How the Thai military would respond to a ‘no’ vote is unknown. Source: Wikimedia
Thai voters will return to the ballot booths on Sunday for the first time since the military took power in May 2014 in a referendum on the general’s constitution.
It is the 20th constitution since absolute monarchy was abolished in 1932.
The charter was drawn up by a committee appointed by the military, which took power after months of anti-government protests against Yingluck Shinawatra’s democratically elected government.
It was Thailand’s 12th successful coup.
Under the proposed charter a military-appointed senate with seats reserved for officers would check the powers of elected MPs.
A separate question on the ballot paper will ask if the 250 appointed senators should be able to vote with MPs to select the prime minister.
“They will be sitting there to make sure all the reforms will be carried out and at the same time make sure the newly elected government does exactly what they’re supposed to do,” said General Thawip Netniyom, chief of the National Security Council.

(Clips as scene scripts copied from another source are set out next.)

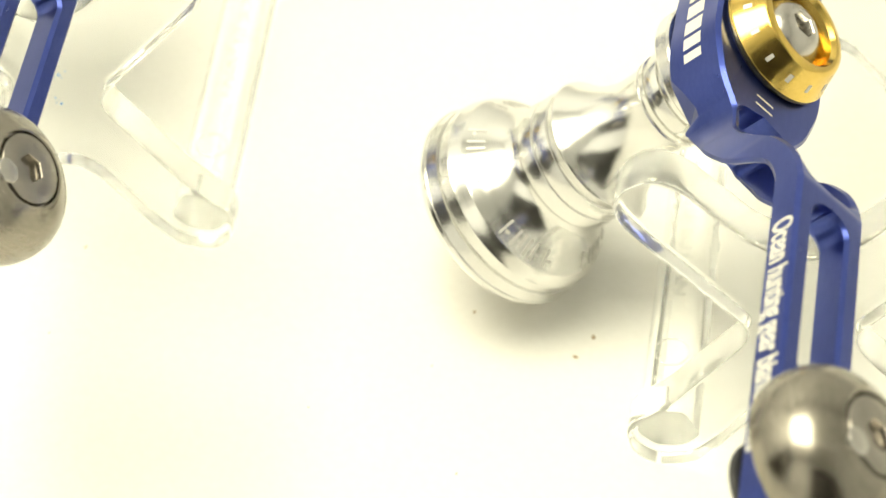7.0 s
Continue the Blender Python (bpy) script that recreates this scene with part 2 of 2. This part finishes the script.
def cradle(m):
    """An X-shaped end plate at each end and two bars between the feet, moulded in one with them."""
    root = tagged(new("handle_stand"), "clear acrylic cradle stand with hourglass end plates on the white table", "display stand", "clear stands")
    root.matrix_world = m
    half = [(0, 39.4), (4.5, 41.2), (8.0, 44.9), (11.2, 48.6), (13.4, 50.2), (15.6, 50.5), (18.0, 49.0), (19.3, 46.4), (18.7, 43.4), (15.8, 39.4),
            (11.0, 33.4), (7.6, 29.2), (6.2, 27.4), (5.9, 26.2), (6.3, 24.7), (7.6, 22.6), (11.0, 17.9), (15.2, 12.0), (18.8, 8.4), (20.0, 5.8), (19.6, 2.6), (17.6, 0.3),
            (15.0, 0.0), (12.4, 0.8), (10.7, 2.6), (8.9, 4.9), (6.3, 8.8), (3.3, 12.8), (0, 14.2)]
    loop = [(x, z) for x, z in half] + [(-x, z) for x, z in half[-2:0:-1]]
    outline = curve_through(loop, 6, True)
    n = len(outline)
    normals = []
    for i in range(n):
        d = outline[(i + 1) % n] - outline[i - 1]
        normals.append(Vector((-d[1], d[0])).normalized())
    edge = ((0.0, 0.5), (0.038, 0.31), (0.147, 0.147), (0.31, 0.038), (0.5, 0.0))
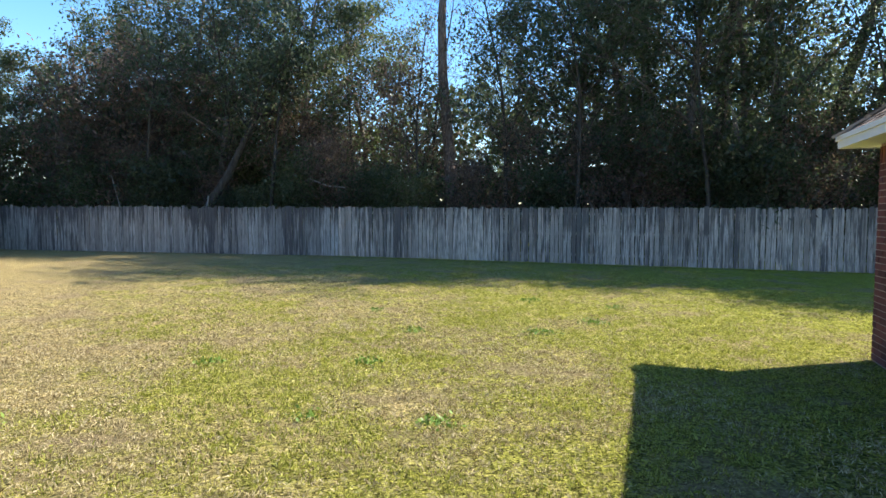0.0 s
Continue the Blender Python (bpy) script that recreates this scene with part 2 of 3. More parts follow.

The military-backed, royalist Bangkok elite, traditionally backs a heavily controlled form of democracy or autocratic rule and opposes the populist Shinawatra family, which has won every democratic election this century.
The draft constitution’s critics say it will do little to heal Thailand’s divisions and say it will further entrench the military and elite’s control over parliament.
Most divisive is the sections establishing a fully appointed senate, which could block the elected lower house, and increasing court powers that are already accused of political bias in favour of the metropolitan elite.
It is assumed the armed forces are keeping a grip on power to oversee the royal succession after ailing King Bhumibol Adulyadej, 88, dies.
Former general Prime Minister Prayut Chan-O-Cha has curbed freedom of speech and campaigning against the charter, with the 10-year prison sentences threatened.
“Rude” or “false” discussion of the draft is outlawed and has been used against activists distributing leaflets.
Two eight-year-old girls were charged under the new law for removing voter lists because they apparently liked the pink paper they were printed on. The two largest political parties, who agree on little, have both condemned the draft as undemocratic.
Prayut has promised to hold elections in mid-2017 regardless of Sunday’s result but all his previous election dates have been pushed back.
“The junta would probably stay in power longer and simply either create [another] constitution of its own or borrow a previous constitution,” said Paul Chambers, a Thai-based academic.